— Begin —

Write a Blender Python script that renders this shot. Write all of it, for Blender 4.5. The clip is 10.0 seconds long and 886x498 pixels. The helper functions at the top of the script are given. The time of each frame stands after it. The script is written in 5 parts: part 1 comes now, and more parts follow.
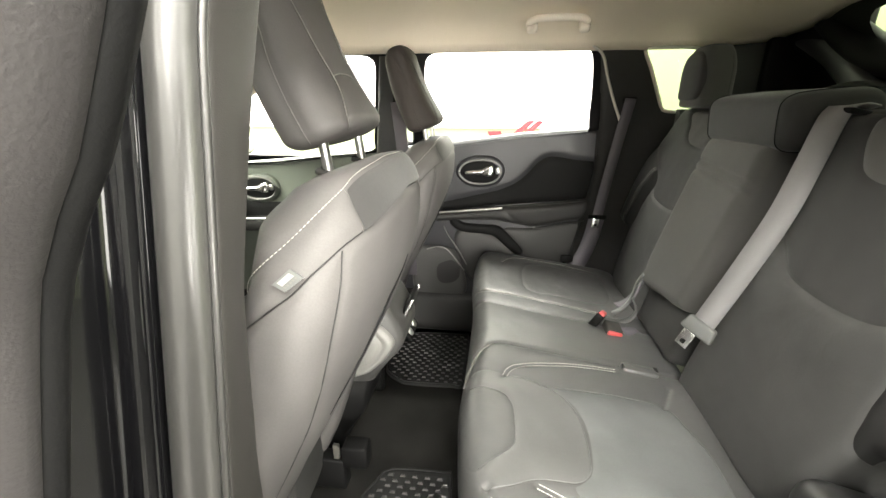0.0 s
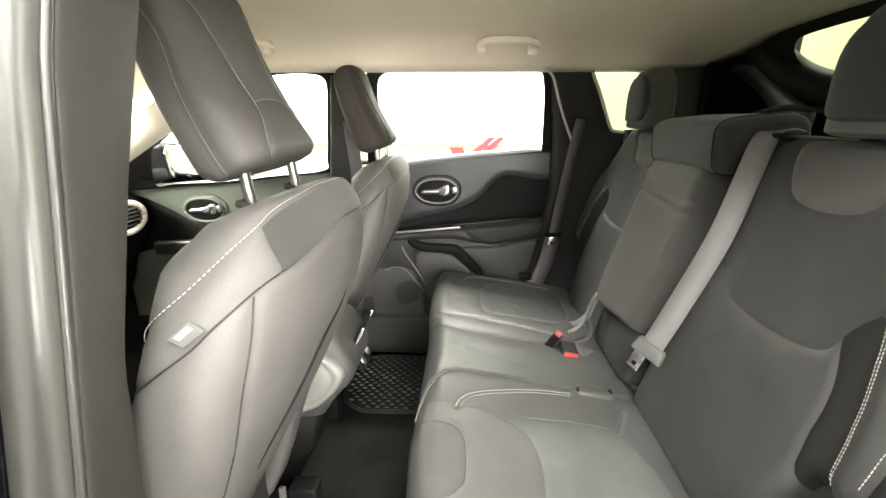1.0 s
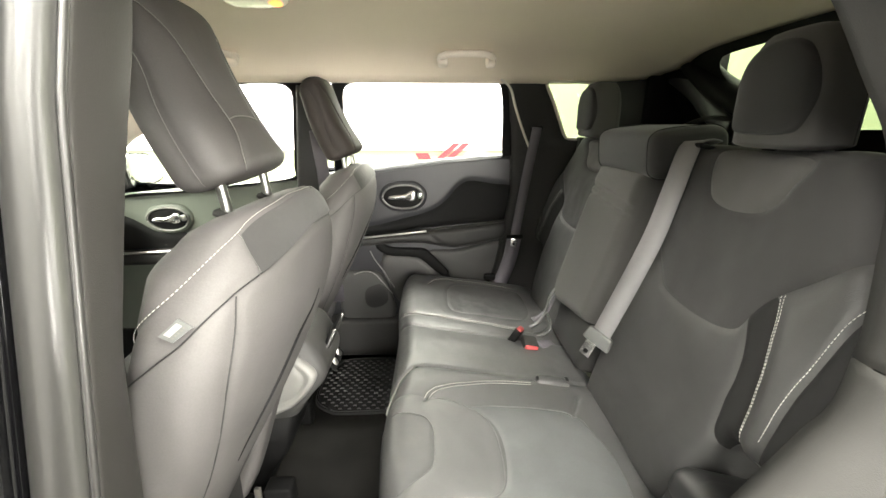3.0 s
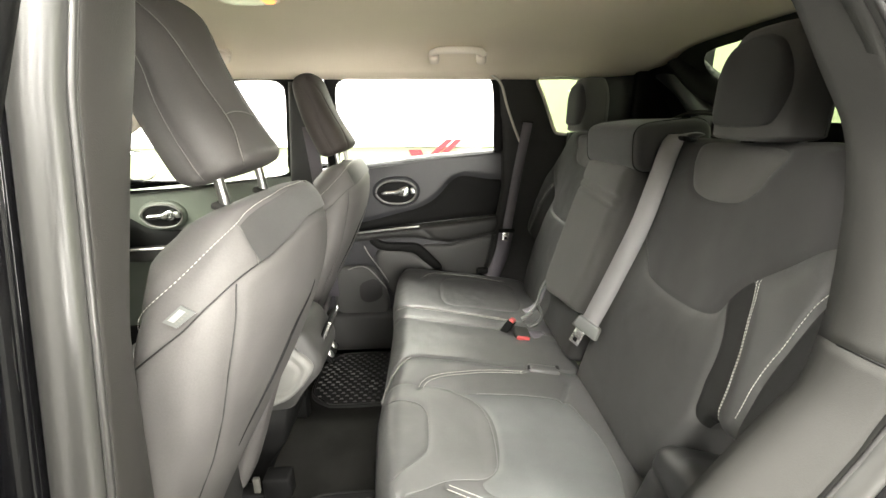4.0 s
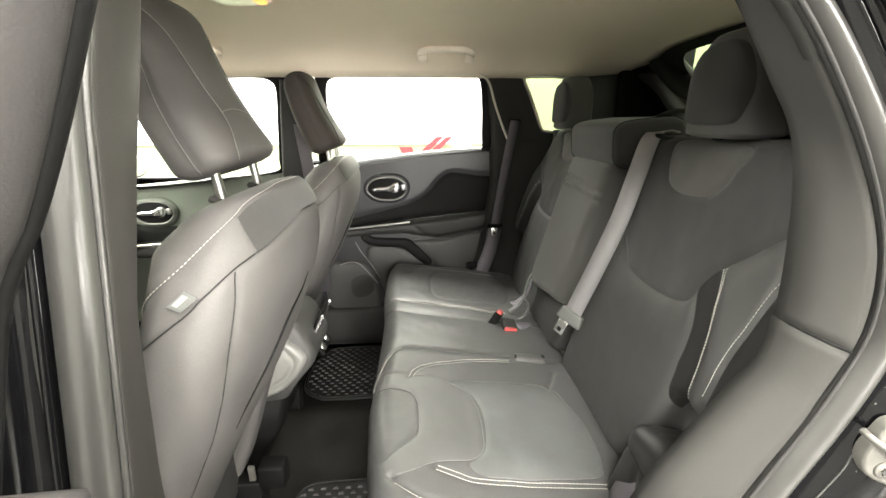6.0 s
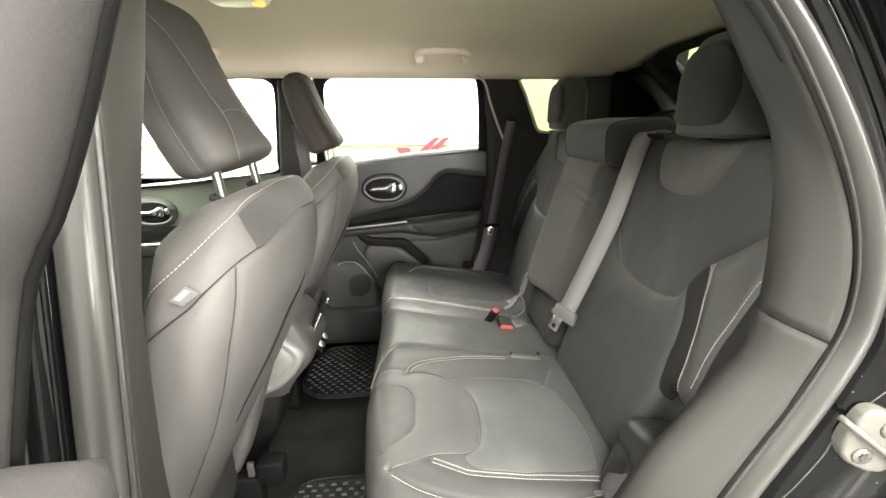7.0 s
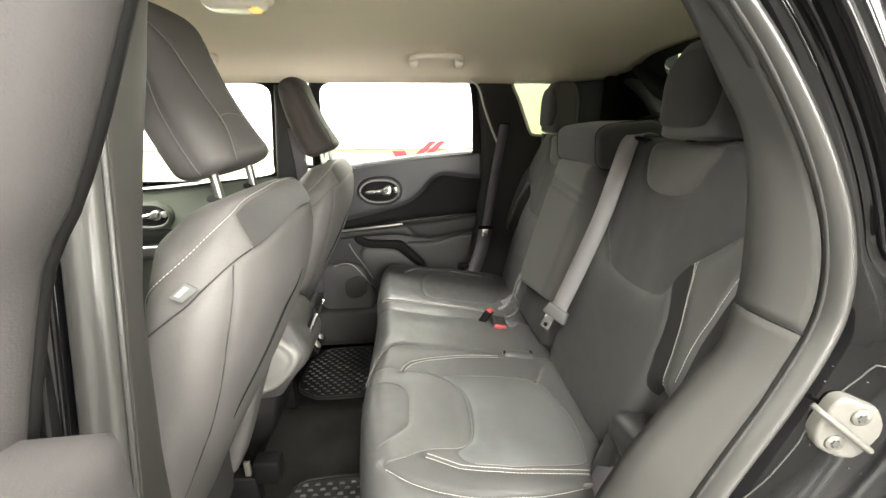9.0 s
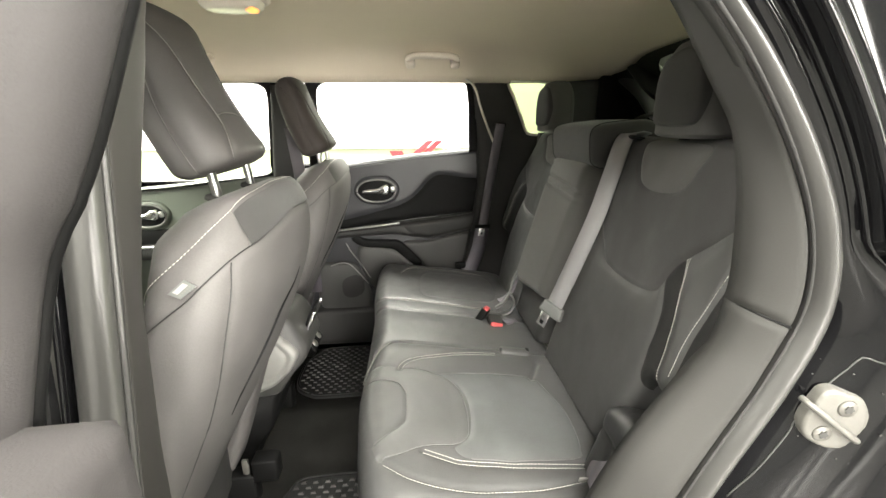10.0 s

— End —

## Aim of the task
Transcribe the listing above verbatim. Omit the pictures.

## Finished exercise
Write a Blender Python script that renders this shot. Write all of it, for Blender 4.5. The clip is 10.0 seconds long and 886x498 pixels. The helper functions at the top of the script are given. The time of each frame stands after it. The script is written in 5 parts: part 1 comes now, and more parts follow.
0.0 s
1.0 s
3.0 s
4.0 s
6.0 s
7.0 s
9.0 s
10.0 s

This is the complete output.